Riflettere sui risvolti terreni del voto nella Cappella Sistina non significa gravarlo di significati e retroscena “politici” (che non gli appartengono), ma riconoscere alcuni segni “storici” importanti. Primo compito del successore di Pietro non è solo tenere unita la Chiesa di Cristo, ma anche estendere questa unità trasformandola in fraternità universale.
Sul tema “pace” – non a caso la prima e difficile parola pronunciata da Leone XIV – era atteso al varco da chi vuole imprigionare il papato nel politichese. Ché se Prevost si presentava con il colloquiale “buonasera” che a Bergoglio aveva dato immediata popolarità significava che egli voleva seguire, anzi imitare il predecessore in maniera un po’ populistica, mentre se ritornava al tradizionale ed ecclesiastico “Sia lodato Gesù Cristo” significava che c’era da attendersi una restaurazione ratzingeriana.

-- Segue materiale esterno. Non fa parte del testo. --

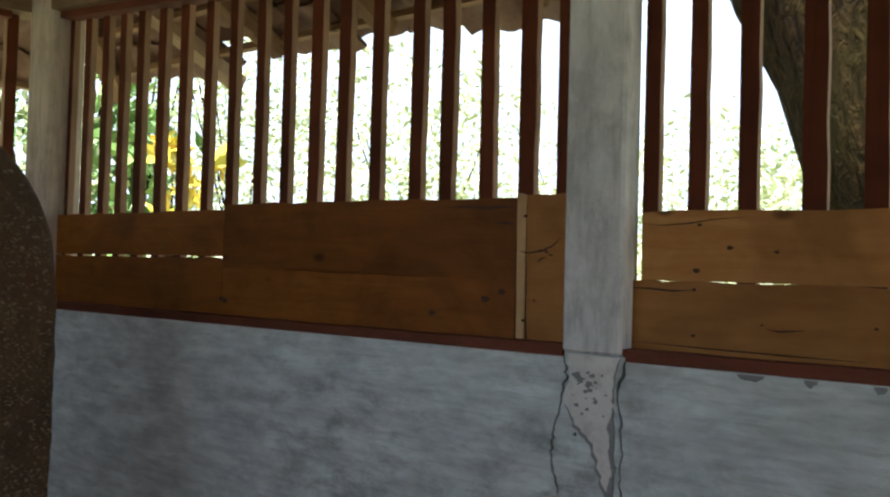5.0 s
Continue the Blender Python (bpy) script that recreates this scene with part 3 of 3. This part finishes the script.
rng = random.Random(44)
verts, faces = [], []
for k in range(420):
    x = rng.uniform(-0.33, 0.3)
    a = abs(x) / 0.518
    z = 0.72 + 0.489 * (1 - a ** 2.8) ** (1 / 2.8)
    if noise.noise((x * 14, 0, 6)) < 0.02:
        continue
    y, h, r = rng.uniform(0.0, 0.1), rng.uniform(0.003, 0.011), rng.uniform(0.002, 0.006)
    base_k = len(verts)
    verts += [(x - r, y, z - 0.003), (x + r, y - r, z - 0.003), (x + r * 0.5, y + r, z - 0.003), (x + rng.uniform(-r, r), y, z + h)]
    faces += [[base_k + q for q in f] for f in ((0, 1, 3), (1, 2, 3), (2, 0, 3))]
me = bpy.data.meshes.new("moss_crust")
me.from_pydata(verts, [], faces)
me.materials.append(M_MOSS)
tagged(part("moss_crust", me, None, stele, "dry dark moss along the top edge"), kind="stuff")


def glyph(name, outline, deep=0.03, bevel=0.005):
    """A raised block letter from its outline in the stele's own u and z."""
    pts = [(u - STELE_U, z) for u, z in outline]
    return part(name, slab(pts, deep, bevel), M_GLYPH, stele, "raised stone letter", pose(0, -deep + 0.002, 0))


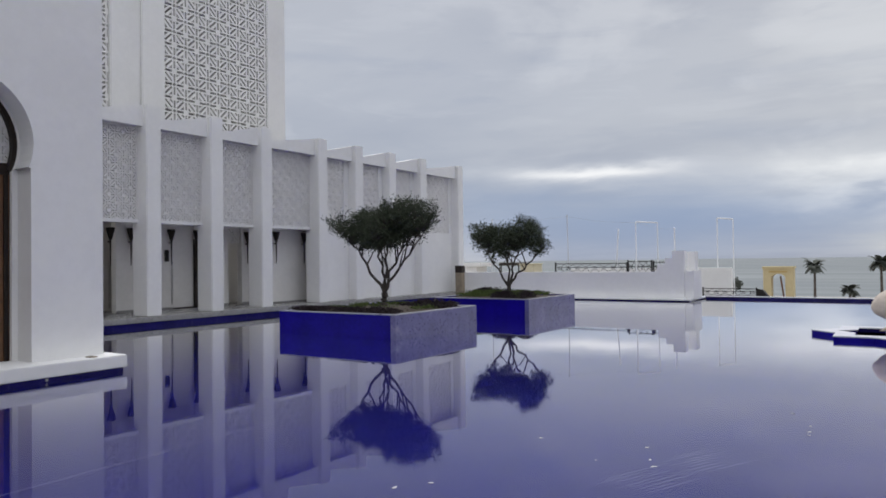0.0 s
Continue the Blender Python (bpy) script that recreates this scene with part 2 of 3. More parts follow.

Invece tutti hanno potuto sentire quel “La pace sia con voi” che è il saluto del Risorto, un suo dono agli uomini, che richiede però la loro partecipazione.

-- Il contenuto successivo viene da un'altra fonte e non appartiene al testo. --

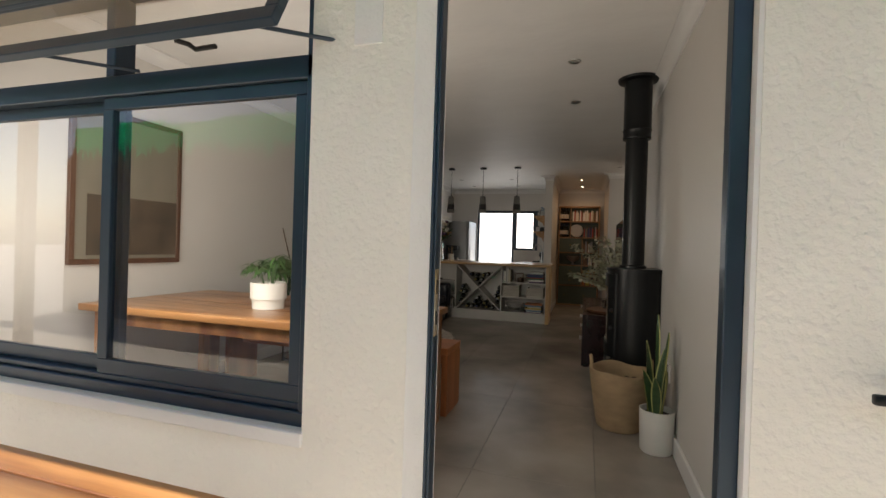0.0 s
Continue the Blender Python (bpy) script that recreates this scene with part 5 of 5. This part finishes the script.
# ---- patio things ----
hk = thing("wall_hook", (0.72, YF, 0.885), "black metal lever hook on the stucco wall", "hook")
part("stem", tube([(0.06, 0, 0), (0.06, -0.05, 0)], 0.012, 10), BLACK, hk)
part("lever", B(-0.02, 0.09, -0.065, -0.045, -0.012, 0.012, 0.005, 2), BLACK, hk)
ob_ = thing("patio_bench", (-1.45, 1.86, -0.06), "orange-brown wooden patio bench under the window", "bench")
for q in range(3):
    part("slat", B(-0.8, 0.55, -0.2 + q * 0.125, -0.2 + q * 0.125 + 0.118, 0.46, 0.49, 0.004), TABLEW, ob_)
for x in (-0.7, 0.42):
    for y in (-0.18, 0.1):
        part("leg", B(x, x + 0.06, y, y + 0.06, 0, 0.46, 0.003), LEGW, ob_)
tr = thing("tree", (2.2, -4.2, -0.06), "leafy green garden tree behind the fence", "tree")
part("trunk", tube([(0, 0, 0), (0.1, 0, 1.2), (0.0, 0.1, 2.6)], 0.12, 10, r2=0.05), STEM, tr)
bm = bmesh.new()
for q in range(14):
    a = q * 0.9
    tube([(0, 0.05, 1.6 + 0.06 * q), (0.6 * math.cos(a), 0.6 * math.sin(a), 2.3 + 0.06 * q), (1.2 * math.cos(a), 1.2 * math.sin(a), 2.6 + 0.08 * q)], 0.03, 6, bm, 0.008)
part("limbs", bm, STEM, tr)
bm = bmesh.new()
rg = random.Random(2)
for q in range(2600):
    a, r, z = rg.uniform(0, 6.28), 1.5 * math.sqrt(rg.random()), rg.uniform(-0.8, 0.8)
    if noise.noise((r * math.cos(a) * 1.6, r * math.sin(a) * 1.6, z * 2)) < -0.12:
        continue
    c = Vector((r * math.cos(a), r * math.sin(a), 3.0 + z * (1 - 0.4 * r / 1.5)))
    b = rg.uniform(0, 6.28)
    leaf(bm, c, c + Vector((math.cos(b), math.sin(b), rg.uniform(-0.6, 0.3))) * 0.13, 0.07, 0.02)
part("crown", bm, LEAF, tr)

# ---- floor tiles ----
floor = tagged(new("floor", mesh_of("floor", box(B(XL - 0.1, XR + 0.1, YI - 0.005, 8.25, -0.06, -0.0035), XL - 0.1, 2.7, 8.25, YB + 0.2, -0.06, -0.0035), GROUT)), "large grey porcelain floor tiles with thin joints", "floor", "", "structure")
tm = mesh_of("tile", B(0.0015, 0.6335, 0.0015, 1.2535, -0.012, 0.0, 0.0012), TILE)
for i in range(9):
    for j in range(8):
        x, y = -0.48 + 0.635 * (i - 4), 7.09 + 1.255 * (j - 4)
        if j == 0 or (x > XR and y + 1.3 < 8.5):
            continue
        t = new("tile", tm)
        t.location, t.parent = (x, y, 0), floor
for i in range(6):
    t = new("tile", mesh_of("tile", B(0.0015, 0.6335, max(0.0015, YI - 2.07), 1.2535, -0.012, 0.0, 0.0012), TILE) if i == 0 else t.data)
    t.location, t.parent = (-0.48 + 0.635 * (i - 4), 2.07, 0), floor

Qui è venuta la seconda scelta coraggiosa, un nome che è dentro la storia del mondo cristiano, oltre che del papato dal momento che furono molti i papi Leone capaci di affrontare le “cose nuove”.
Non solo Leone XIII con la “Rerum Novarum” (che ispirò anche il nostro vescovo Celestino Endrici nella grande opera di riscatto e di economia sociale, favorendo l’affermarsi della cooperazione) ma Leone Magno che, disarmato, seppe fermare le orde di Attila, al passaggio delle quali non cresceva più nemmeno l’erba, così come oggi le orde distruggitrici della violenza materiale e finanziaria lasciano dietro di sé macerie, fame, pianto e nuove povertà.

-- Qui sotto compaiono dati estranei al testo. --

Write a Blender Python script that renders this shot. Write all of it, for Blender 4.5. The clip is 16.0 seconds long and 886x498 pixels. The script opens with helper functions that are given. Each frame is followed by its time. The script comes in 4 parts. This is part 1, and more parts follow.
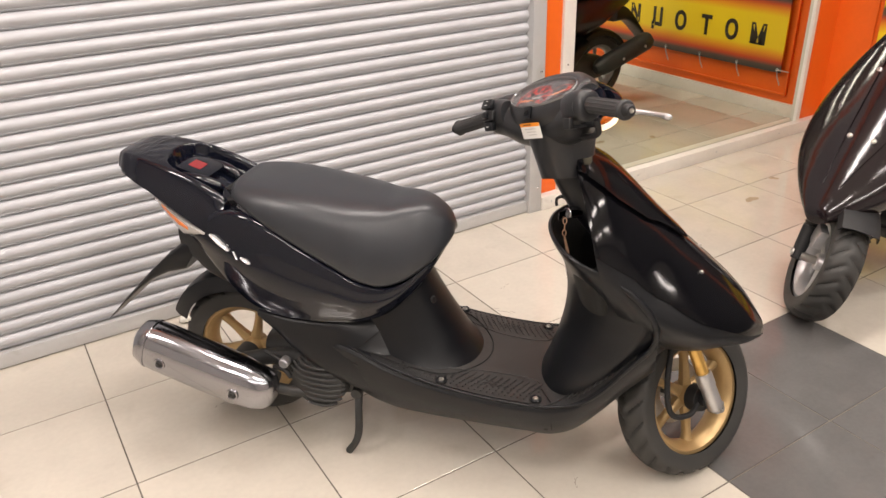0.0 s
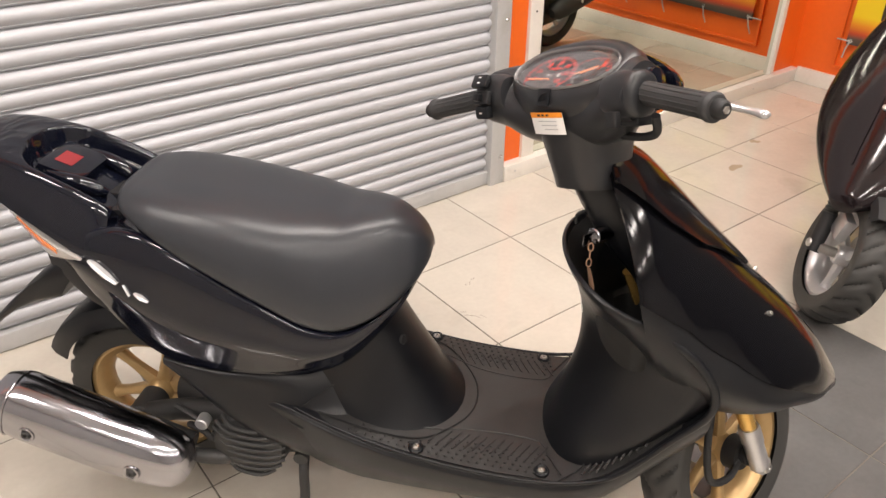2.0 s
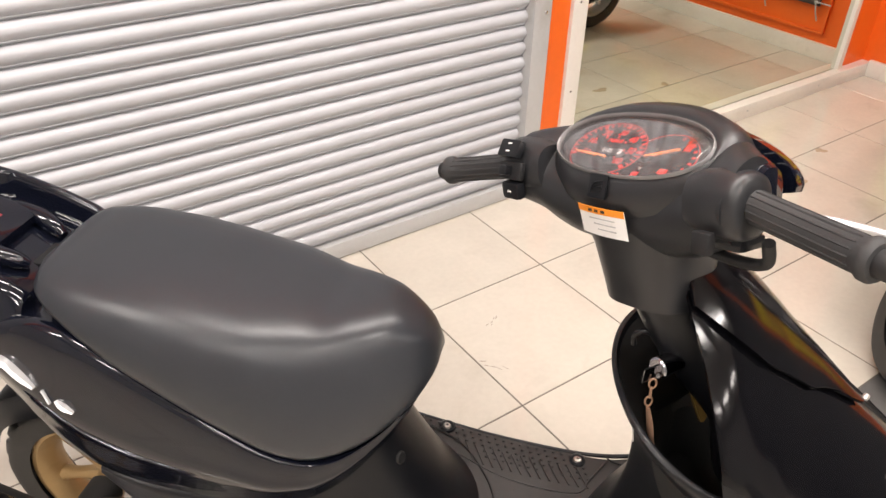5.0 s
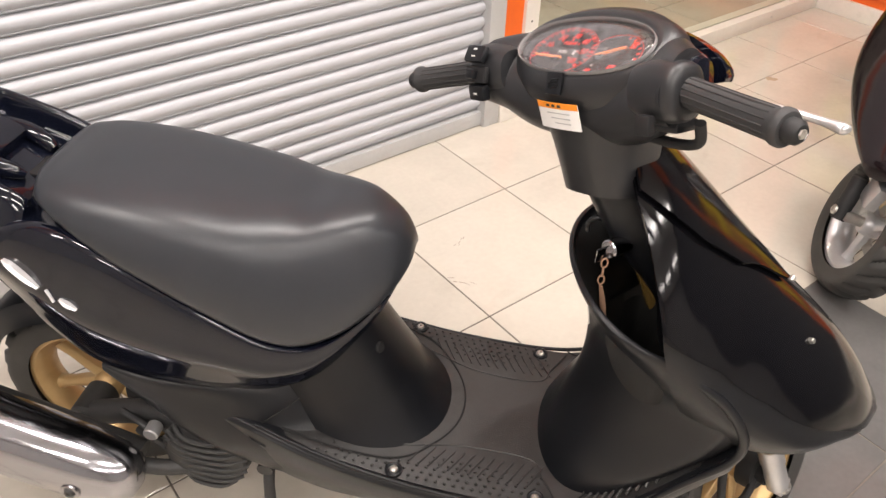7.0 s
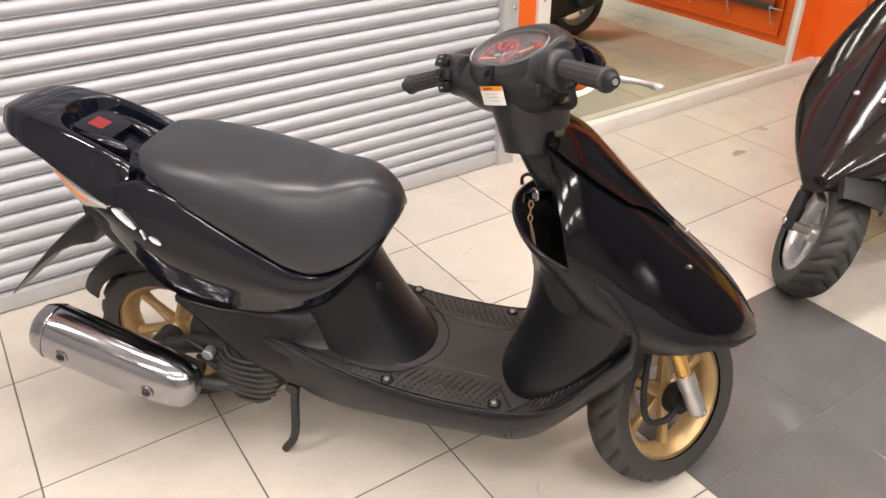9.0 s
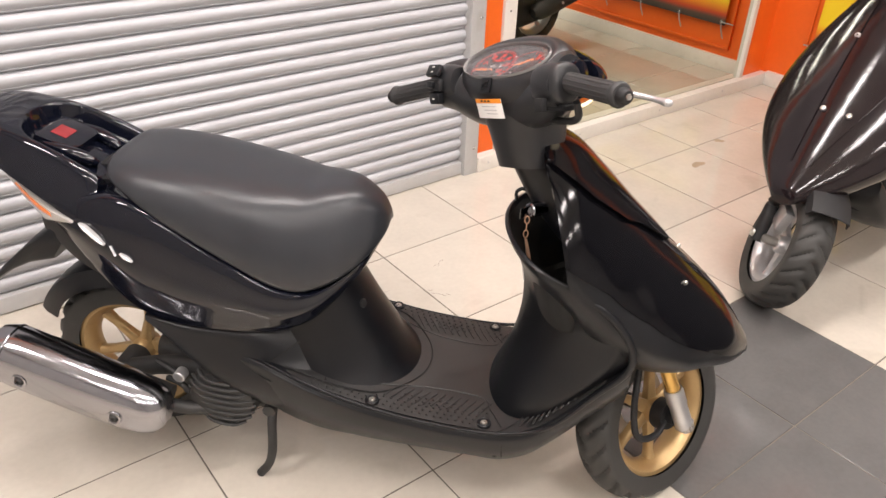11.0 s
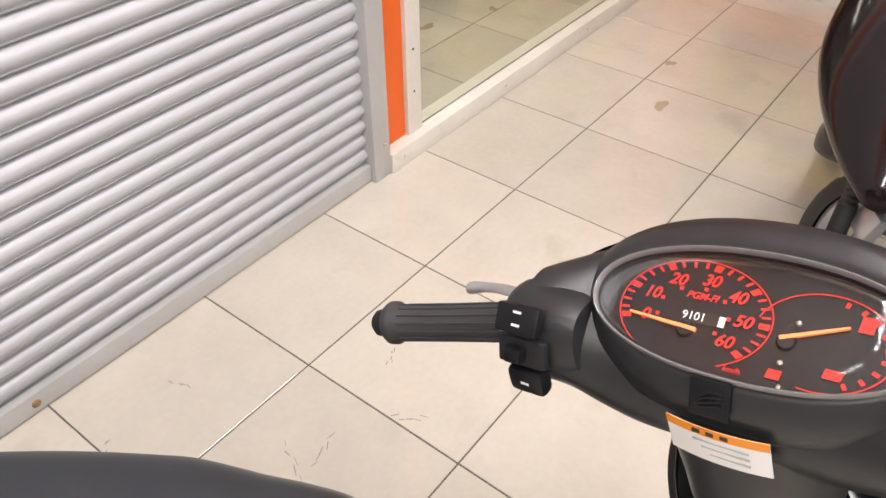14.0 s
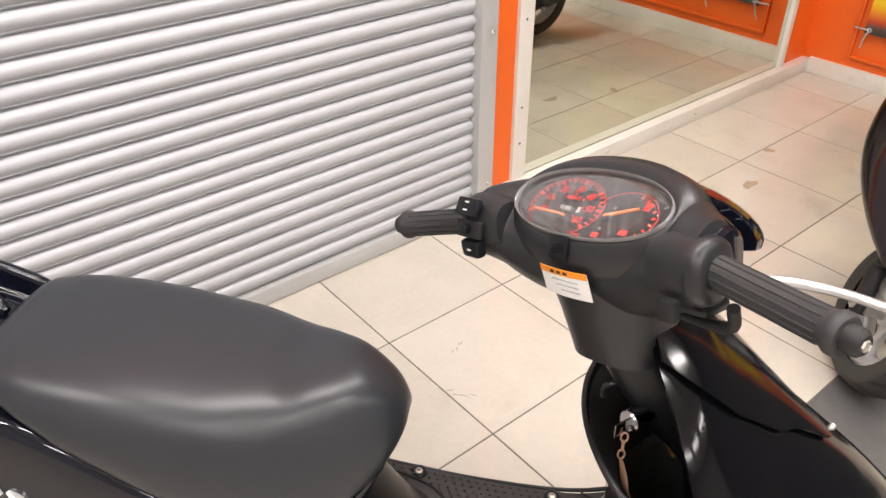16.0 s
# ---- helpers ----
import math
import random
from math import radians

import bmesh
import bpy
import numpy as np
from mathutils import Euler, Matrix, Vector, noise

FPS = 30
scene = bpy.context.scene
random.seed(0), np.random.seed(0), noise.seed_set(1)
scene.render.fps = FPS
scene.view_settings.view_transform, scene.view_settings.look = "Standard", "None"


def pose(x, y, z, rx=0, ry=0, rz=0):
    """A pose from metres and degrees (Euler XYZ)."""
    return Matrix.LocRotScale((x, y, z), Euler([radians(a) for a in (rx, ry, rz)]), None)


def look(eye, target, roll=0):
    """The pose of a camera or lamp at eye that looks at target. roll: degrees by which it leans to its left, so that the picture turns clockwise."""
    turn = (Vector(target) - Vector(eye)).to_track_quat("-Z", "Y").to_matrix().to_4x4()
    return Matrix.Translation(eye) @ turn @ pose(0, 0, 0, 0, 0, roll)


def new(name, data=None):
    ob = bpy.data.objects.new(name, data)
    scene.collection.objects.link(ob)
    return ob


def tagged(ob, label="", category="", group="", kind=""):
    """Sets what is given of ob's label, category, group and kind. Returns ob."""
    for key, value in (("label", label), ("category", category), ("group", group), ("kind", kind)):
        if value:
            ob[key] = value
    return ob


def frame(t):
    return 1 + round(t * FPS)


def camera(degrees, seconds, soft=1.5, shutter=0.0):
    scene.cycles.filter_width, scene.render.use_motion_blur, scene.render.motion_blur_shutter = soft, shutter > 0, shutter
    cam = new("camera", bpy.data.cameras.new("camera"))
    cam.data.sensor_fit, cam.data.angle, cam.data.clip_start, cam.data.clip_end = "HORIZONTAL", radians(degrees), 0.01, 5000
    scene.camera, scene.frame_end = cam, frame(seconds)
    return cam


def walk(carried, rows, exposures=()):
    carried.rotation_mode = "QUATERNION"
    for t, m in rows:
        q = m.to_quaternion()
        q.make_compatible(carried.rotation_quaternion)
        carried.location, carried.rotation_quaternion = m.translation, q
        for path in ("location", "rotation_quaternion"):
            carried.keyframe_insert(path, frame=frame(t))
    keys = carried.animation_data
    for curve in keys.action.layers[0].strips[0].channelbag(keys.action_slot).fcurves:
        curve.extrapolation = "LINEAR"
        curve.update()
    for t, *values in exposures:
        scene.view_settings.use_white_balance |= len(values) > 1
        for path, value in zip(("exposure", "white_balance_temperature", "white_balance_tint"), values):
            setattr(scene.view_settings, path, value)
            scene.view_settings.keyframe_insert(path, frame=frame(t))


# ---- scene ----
cam = camera(60.4, 16.0)
PATH = [
    (0, (0.179, 0.276, 1.371), (1.113, 1.801, 0.475), -1.8),
    (0.5, (0.3, 0.371, 1.354), (1.258, 1.86, 0.422), -2.0),
    (1, (0.36, 0.56, 1.322), (1.386, 1.972, 0.345), -1.8),
    (1.5, (0.37, 0.729, 1.299), (1.458, 2.072, 0.293), -0.5),
    (2, (0.372, 0.739, 1.299), (1.419, 2.088, 0.259), 0.6),
    (2.5, (0.416, 0.649, 1.303), (1.362, 2.03, 0.21), 1.0),
    (3, (0.461, 0.582, 1.315), (1.366, 1.973, 0.199), 1.6),
    (3.5, (0.484, 0.671, 1.303), (1.417, 2.051, 0.197), 2.6),
    (4, (0.519, 0.862, 1.278), (1.541, 2.23, 0.237), 1.9),
    (6.5, (0.687, 1.066, 1.341), (1.523, 2.359, 0.065), -0.3),
    (7, (0.532, 0.934, 1.303), (1.518, 2.157, 0.066), 2.1),
    (7.5, (0.449, 0.717, 1.314), (1.465, 1.992, 0.155), 2.7),
    (8, (0.409, 0.524, 1.323), (1.375, 1.881, 0.215), 1.4),
    (8.5, (0.39, 0.484, 1.339), (1.332, 1.88, 0.26), 0.1),
    (9, (0.381, 0.484, 1.346), (1.314, 1.899, 0.285), -0.2),
    (11.5, (0.289, 0.66, 1.329), (1.389, 1.961, 0.283), 3.5),
    (12, (0.246, 0.785, 1.324), (1.366, 2.061, 0.267), 4.3),
    (12.5, (0.34, 0.955, 1.331), (1.462, 2.221, 0.265), 3.4),
    (13, (0.472, 1.15, 1.32), (1.651, 2.346, 0.234), 1.1),
    (13.5, (0.586, 1.344, 1.327), (1.931, 2.314, 0.209), 0.5),
    (14, (0.808, 1.445, 1.285), (2.009, 2.369, -0.022), 0.0),
    (14.5, (0.909, 1.486, 1.249), (1.94, 2.407, -0.197), -1.8),
    (15, (0.908, 1.464, 1.25), (1.878, 2.387, -0.236), -2.2),
    (15.5, (0.824, 1.328, 1.305), (1.831, 2.374, -0.07), -2.8),
    (16, (0.641, 1.068, 1.349), (1.685, 2.35, 0.223), -0.1),
]
walk(cam, [(t, look(eye, target, roll)) for t, eye, target, roll in PATH],
     [(0, -0.12, 6950, 13), (2.5, -0.02, 6850, 12), (4, 0.04, 6800, 12), (7, 0.10, 6750, 12), (9, 0.02, 6650, 12), (12, 0.04, 6800, 14), (13, 0.02, 6850, 13),
      (14, -0.08, 6500, 11), (15, -0.12, 6200, 10), (15.5, -0.02, 6050, 10), (16, 0.02, 6600, 11)])

# ---- light ----
world = bpy.data.worlds.new("room_world")
scene.world = world
world.use_nodes = True
world.node_tree.nodes["Background"].inputs[0].default_value = (0.9, 0.95, 1.0, 1)
world.node_tree.nodes["Background"].inputs[1].default_value = 0.05
scene.view_settings.exposure = 0.0


def area_lamp(name, x, y, z, sx, sy, watts, color):
    lamp = bpy.data.lights.new(name, "AREA")
    lamp.shape, lamp.size, lamp.size_y, lamp.energy, lamp.color = "RECTANGLE", sx, sy, watts, color
    ob = new(name, lamp)
    ob.matrix_world = pose(x, y, z)
    return ob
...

Ma occorreva un papa “americano” per ripristinare equità e giustizia? Anche in questo caso ci troviamo di fronte a una scelta che esula dagli schemi usuali, che supera coraggiosamente tabù antichi ed apre a nuove prospettive. L’impressione, infatti, è che le “cose nuove” indicate da Leone XIV non si riducano a confrontarsi con i pericoli dell’Intelligenza Artificiale, ma vada più in profondità, prendendo atto che la globalizzazione consumistica e materialista è fallita e finita. E si afferma l’esigenza di un universalismo di fraternità, come ha indicato esplicitamente, con le sue presenze giovanili, la piazza San Pietro delle esequie di papa Francesco.
Questa è la sfida che il cristianesimo si trova ad affrontare oggi, ma una Civitas Dei che non sia una restaurazione (improbabile) del passato non è concepibile senza il coinvolgimento della “melting pot” americana, oggi ideologica più che etnica. Non dimentichiamo che le radici dell’America restano spirituali, con i Padri Pellegrini che la fondarono, ma anche con il monachesimo di meditazione di Thomas Merton (“La montagna dalle sette balze”) o con l’opposizione all’atomica che valse la copertina di Time al cardinale Bernardin. Avere un Papa americano, Usa ma non “yankee” (non casuale il “non uso” dell’inglese nel primo saluto di papa Leone) non solo riporta equilibrio fra i due emisferi del Nuovo Continente (il Nord non può più dire di essere discriminato o incompreso dalla Chiesa), ma supera anche i pregiudizi radicati in tutta la cultura di origine anglicana ed episcopaliana, che da Enrico VIII e dalla Bibbia nella traduzione di Re Giacomo in poi chiama “papists”, i cattolici, papisti, con sottintesi non velatamente dispregiativi.
Ora questo mondo potrà fare i conti con scelte concrete, abbandonando pregiudizi e risentimenti, né basterà richiamarsi a un altro papa con lo stesso nome, Leone X, che scomunicò Lutero, posto che proprio Enrico VIII, prima di autoproclamarsi capo della chiesa anglicana si pose come “Defensor fidei”, difensore della fede, nei confronti del luteranesimo e dei principi tedeschi che lo sostenevano.
Forse la stagione di universalismo fraterno che l’elezione di Leone XIV apre potrà anche frenare la tendenza delle Conferenze episcopali nazionali a porre le diocesi sotto il loro “cappello” spesso troppo condizionato dai rapporti con le forze politiche nazionali, con il rischio per le Chiese locali di una deriva anglicana, o gallicana, o da principati tedeschi o anche ortodossa con i “pope” di fatto cappellani dei reggitori politici. Ma il Papa è un’altra cosa e potrà restituire ruolo alle diocesi e valorizzare le presenze sacerdotali che attendono un pieno riconoscimento della loro sacramentalità e pastoralità. Sono molte le prospettive che racchiude “in nuce” la coraggiosa elezione di Papa Leone XIV. Ai cittadini, alle genti, ai cristiani spetta agevolarle con buona volontà in un contesto di pace.